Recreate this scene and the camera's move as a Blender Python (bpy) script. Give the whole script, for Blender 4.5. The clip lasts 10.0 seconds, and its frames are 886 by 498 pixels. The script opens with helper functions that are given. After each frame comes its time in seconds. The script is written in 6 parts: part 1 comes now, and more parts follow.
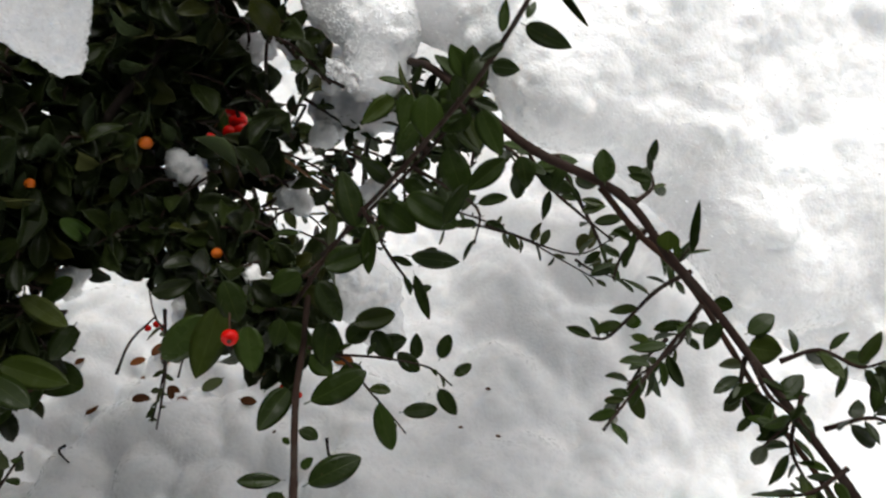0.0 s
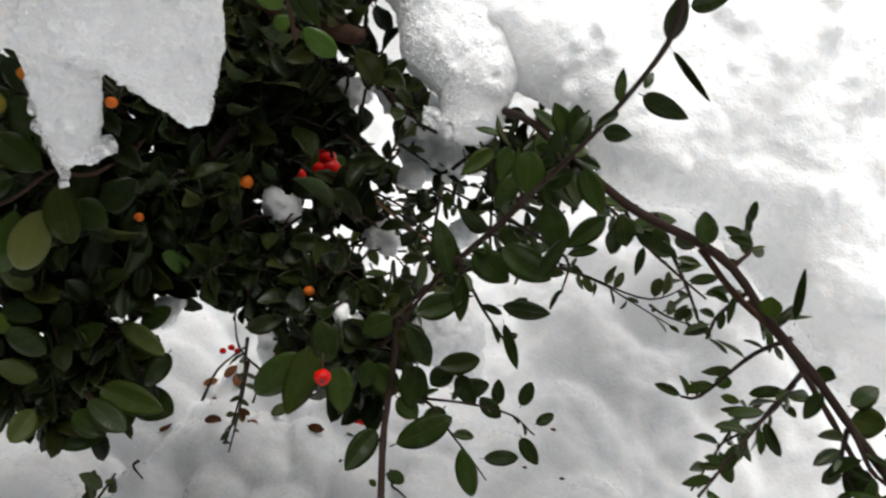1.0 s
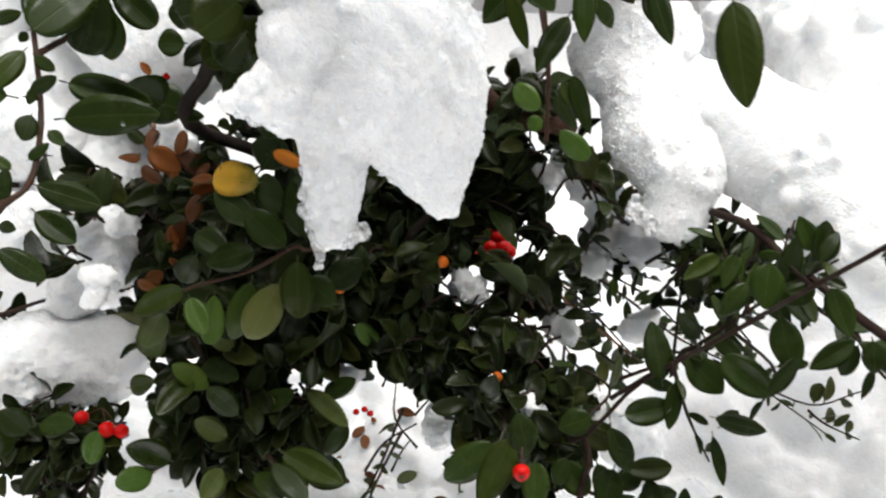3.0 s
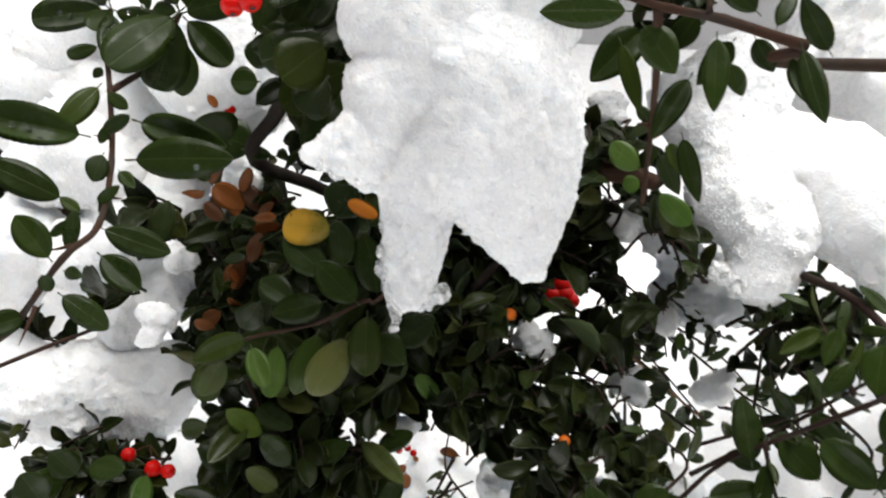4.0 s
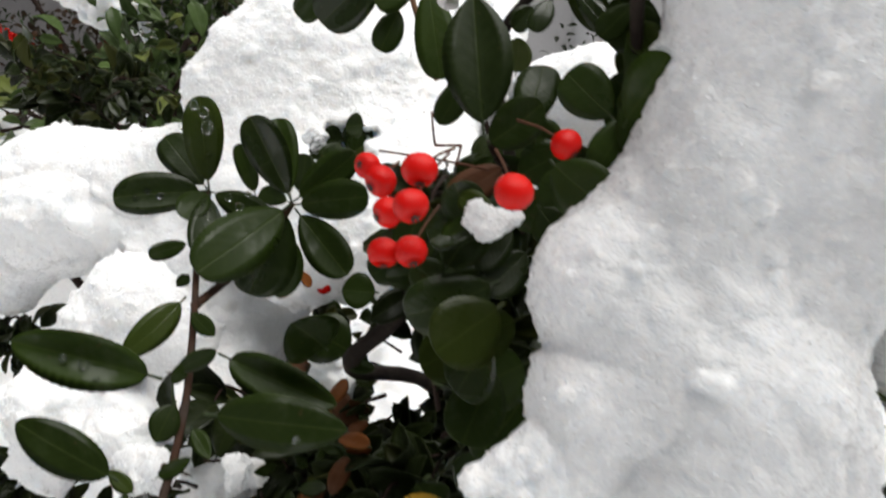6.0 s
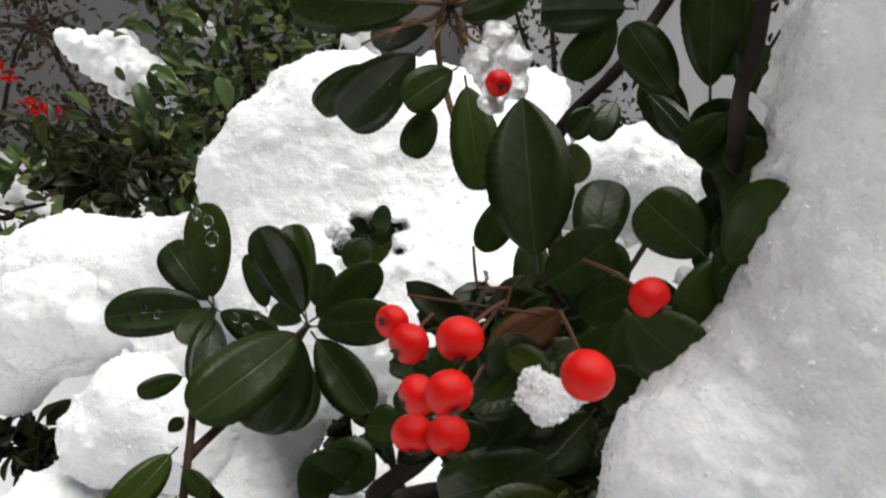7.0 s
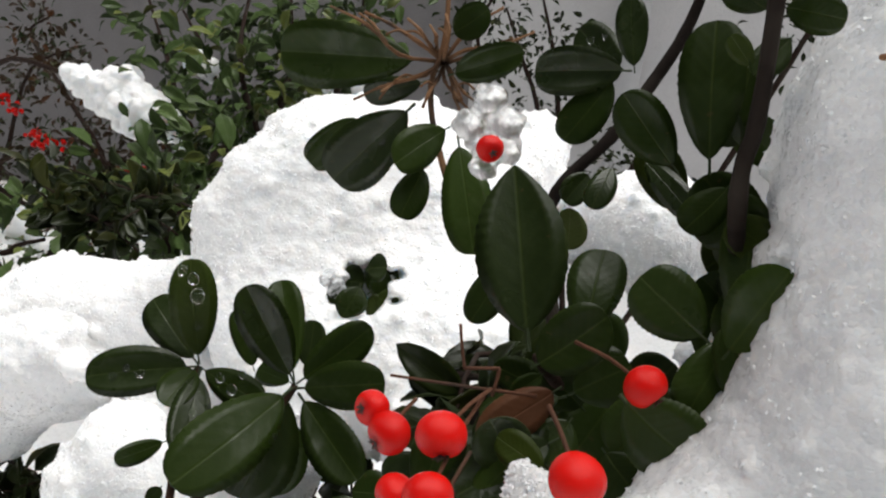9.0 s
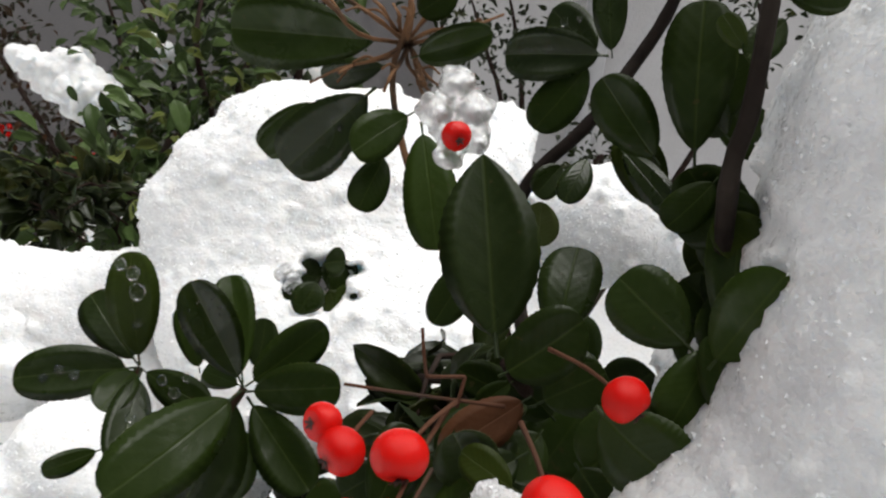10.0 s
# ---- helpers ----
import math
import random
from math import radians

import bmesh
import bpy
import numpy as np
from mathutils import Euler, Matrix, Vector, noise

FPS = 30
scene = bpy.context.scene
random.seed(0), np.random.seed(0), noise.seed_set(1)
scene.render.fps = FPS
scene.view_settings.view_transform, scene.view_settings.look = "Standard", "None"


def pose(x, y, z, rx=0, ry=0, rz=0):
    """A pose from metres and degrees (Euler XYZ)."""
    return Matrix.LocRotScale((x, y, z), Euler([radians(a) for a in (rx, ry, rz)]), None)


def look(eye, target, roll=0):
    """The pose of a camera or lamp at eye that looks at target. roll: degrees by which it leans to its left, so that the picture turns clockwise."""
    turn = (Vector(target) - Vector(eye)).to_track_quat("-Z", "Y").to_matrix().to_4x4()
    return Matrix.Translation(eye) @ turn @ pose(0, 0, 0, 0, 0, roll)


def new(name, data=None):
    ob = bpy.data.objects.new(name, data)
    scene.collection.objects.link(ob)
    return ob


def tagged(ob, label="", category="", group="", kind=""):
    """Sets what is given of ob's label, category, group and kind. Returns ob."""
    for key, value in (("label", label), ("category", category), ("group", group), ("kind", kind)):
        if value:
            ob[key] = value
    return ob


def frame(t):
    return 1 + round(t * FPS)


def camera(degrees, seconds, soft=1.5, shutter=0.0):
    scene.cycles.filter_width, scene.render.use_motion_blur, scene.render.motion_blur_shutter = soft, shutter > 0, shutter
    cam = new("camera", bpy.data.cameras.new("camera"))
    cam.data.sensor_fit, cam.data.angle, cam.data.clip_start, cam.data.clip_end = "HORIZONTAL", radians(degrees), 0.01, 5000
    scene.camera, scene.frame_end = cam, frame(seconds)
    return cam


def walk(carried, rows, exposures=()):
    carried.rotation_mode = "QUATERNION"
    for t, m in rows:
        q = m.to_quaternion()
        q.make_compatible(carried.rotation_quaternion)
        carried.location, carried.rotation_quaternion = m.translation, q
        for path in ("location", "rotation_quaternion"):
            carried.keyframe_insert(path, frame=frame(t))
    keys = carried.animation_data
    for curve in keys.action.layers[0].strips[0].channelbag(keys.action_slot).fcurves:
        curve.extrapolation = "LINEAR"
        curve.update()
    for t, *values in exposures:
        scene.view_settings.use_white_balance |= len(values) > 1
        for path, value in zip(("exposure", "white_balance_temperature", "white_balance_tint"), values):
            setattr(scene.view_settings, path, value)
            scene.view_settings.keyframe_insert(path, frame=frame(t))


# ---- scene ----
EXPOSURES = ((0.0, -0.4), (0.5, -0.42), (1.0, -0.32), (2.0, 0.0), (2.5, 0.16), (3.2, 0.2), (4.5, 0.12), (5.5, -0.04), (6.0, -0.24), (7.5, -0.28), (10.0, -0.28))
cam = camera(61.0, 10.0, soft=2.2, shutter=0.4)
PATH = [
    (0, (0.061, 0.079, 0.745), (0.17, 1.493, -0.665), 4.8),
    (0.5, (0.051, 0.081, 0.752), (0.096, 1.517, -0.639), 4.2),
    (1, (0.042, 0.083, 0.756), (0.0, 1.541, -0.612), 3.1),
    (1.5, (0.031, 0.084, 0.758), (-0.091, 1.566, -0.579), 2.3),
    (2, (0.012, 0.083, 0.761), (-0.16, 1.587, -0.546), 2.2),
    (2.5, (-0.008, 0.084, 0.764), (-0.23, 1.602, -0.52), 2.1),
    (3, (-0.02, 0.087, 0.765), (-0.312, 1.616, -0.491), 1.7),
    (3.2, (-0.024, 0.089, 0.766), (-0.342, 1.621, -0.479), 1.6),
    (4.3, (-0.049, 0.116, 0.764), (-0.478, 1.661, -0.431), 2.2),
    (4.5, (-0.052, 0.122, 0.764), (-0.507, 1.67, -0.417), 2.4),
    (5, (-0.068, 0.141, 0.763), (-0.564, 1.715, -0.368), 2.9),
    (5.5, (-0.089, 0.166, 0.764), (-0.628, 1.766, -0.309), 3.7),
    (6, (-0.114, 0.191, 0.765), (-0.689, 1.833, -0.222), 4.7),
    (6.2, (-0.123, 0.201, 0.765), (-0.711, 1.856, -0.192), 4.1),
    (7.3, (-0.134, 0.239, 0.766), (-0.838, 1.918, -0.064), 3.4),
    (7.5, (-0.134, 0.241, 0.767), (-0.842, 1.924, -0.049), 3.5),
    (8, (-0.134, 0.242, 0.769), (-0.842, 1.934, -0.027), 3.6),
    (8.5, (-0.135, 0.243, 0.77), (-0.845, 1.938, -0.017), 3.6),
    (9, (-0.135, 0.244, 0.771), (-0.846, 1.939, -0.015), 3.5),
    (9.5, (-0.135, 0.246, 0.771), (-0.826, 1.943, -0.029), 3.7),
    (10, (-0.140, 0.256, 0.766), (-0.753, 1.985, -0.029), 5.4),
]
walk(cam, [(t, look(eye, target, roll)) for t, eye, target, roll in PATH], EXPOSURES)
SKY, SUN = 0.046, 6.0
import itertools

# ---- world and light: an overcast winter day ----
world = bpy.data.worlds.new("overcast_sky")
scene.world = world
world.use_nodes = True
wn, wl = world.node_tree.nodes, world.node_tree.links
sky = wn.new("ShaderNodeTexSky")
sky.sky_type, sky.sun_disc = "NISHITA", False
sky.sun_elevation, sky.sun_rotation = radians(73), radians(30)
sky.air_density, sky.dust_density = 1.6, 4.0
haze = wn.new("ShaderNodeHueSaturation")
haze.inputs["Saturation"].default_value = 0.18
wl.new(sky.outputs["Color"], haze.inputs["Color"])
wl.new(haze.outputs["Color"], wn["Background"].inputs["Color"])
wn["Background"].inputs["Strength"].default_value = SKY
sun = new("sun", bpy.data.lights.new("sun", "SUN"))
sun.data.energy, sun.data.angle, sun.data.color = SUN, radians(60), (1.0, 0.98, 0.95)
sun.matrix_world = look((0.35, 0.6, 2.35), (0, 0, 0))
sun.location = (3, -4, 8)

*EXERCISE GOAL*
Output nothing except the lines from the line with "return Matrix.LocRotScale((x, y, z), Euler([radians(a)" through the line with "scene.view_settings.keyframe_insert(path, frame=frame(t))", copied exactly, end lines included.

*FULL OUTPUT*
    return Matrix.LocRotScale((x, y, z), Euler([radians(a) for a in (rx, ry, rz)]), None)


def look(eye, target, roll=0):
    """The pose of a camera or lamp at eye that looks at target. roll: degrees by which it leans to its left, so that the picture turns clockwise."""
    turn = (Vector(target) - Vector(eye)).to_track_quat("-Z", "Y").to_matrix().to_4x4()
    return Matrix.Translation(eye) @ turn @ pose(0, 0, 0, 0, 0, roll)


def new(name, data=None):
    ob = bpy.data.objects.new(name, data)
    scene.collection.objects.link(ob)
    return ob


def tagged(ob, label="", category="", group="", kind=""):
    """Sets what is given of ob's label, category, group and kind. Returns ob."""
    for key, value in (("label", label), ("category", category), ("group", group), ("kind", kind)):
        if value:
            ob[key] = value
    return ob


def frame(t):
    return 1 + round(t * FPS)


def camera(degrees, seconds, soft=1.5, shutter=0.0):
    scene.cycles.filter_width, scene.render.use_motion_blur, scene.render.motion_blur_shutter = soft, shutter > 0, shutter
    cam = new("camera", bpy.data.cameras.new("camera"))
    cam.data.sensor_fit, cam.data.angle, cam.data.clip_start, cam.data.clip_end = "HORIZONTAL", radians(degrees), 0.01, 5000
    scene.camera, scene.frame_end = cam, frame(seconds)
    return cam


def walk(carried, rows, exposures=()):
    carried.rotation_mode = "QUATERNION"
    for t, m in rows:
        q = m.to_quaternion()
        q.make_compatible(carried.rotation_quaternion)
        carried.location, carried.rotation_quaternion = m.translation, q
        for path in ("location", "rotation_quaternion"):
            carried.keyframe_insert(path, frame=frame(t))
    keys = carried.animation_data
    for curve in keys.action.layers[0].strips[0].channelbag(keys.action_slot).fcurves:
        curve.extrapolation = "LINEAR"
        curve.update()
    for t, *values in exposures:
        scene.view_settings.use_white_balance |= len(values) > 1
        for path, value in zip(("exposure", "white_balance_temperature", "white_balance_tint"), values):
            setattr(scene.view_settings, path, value)
            scene.view_settings.keyframe_insert(path, frame=frame(t))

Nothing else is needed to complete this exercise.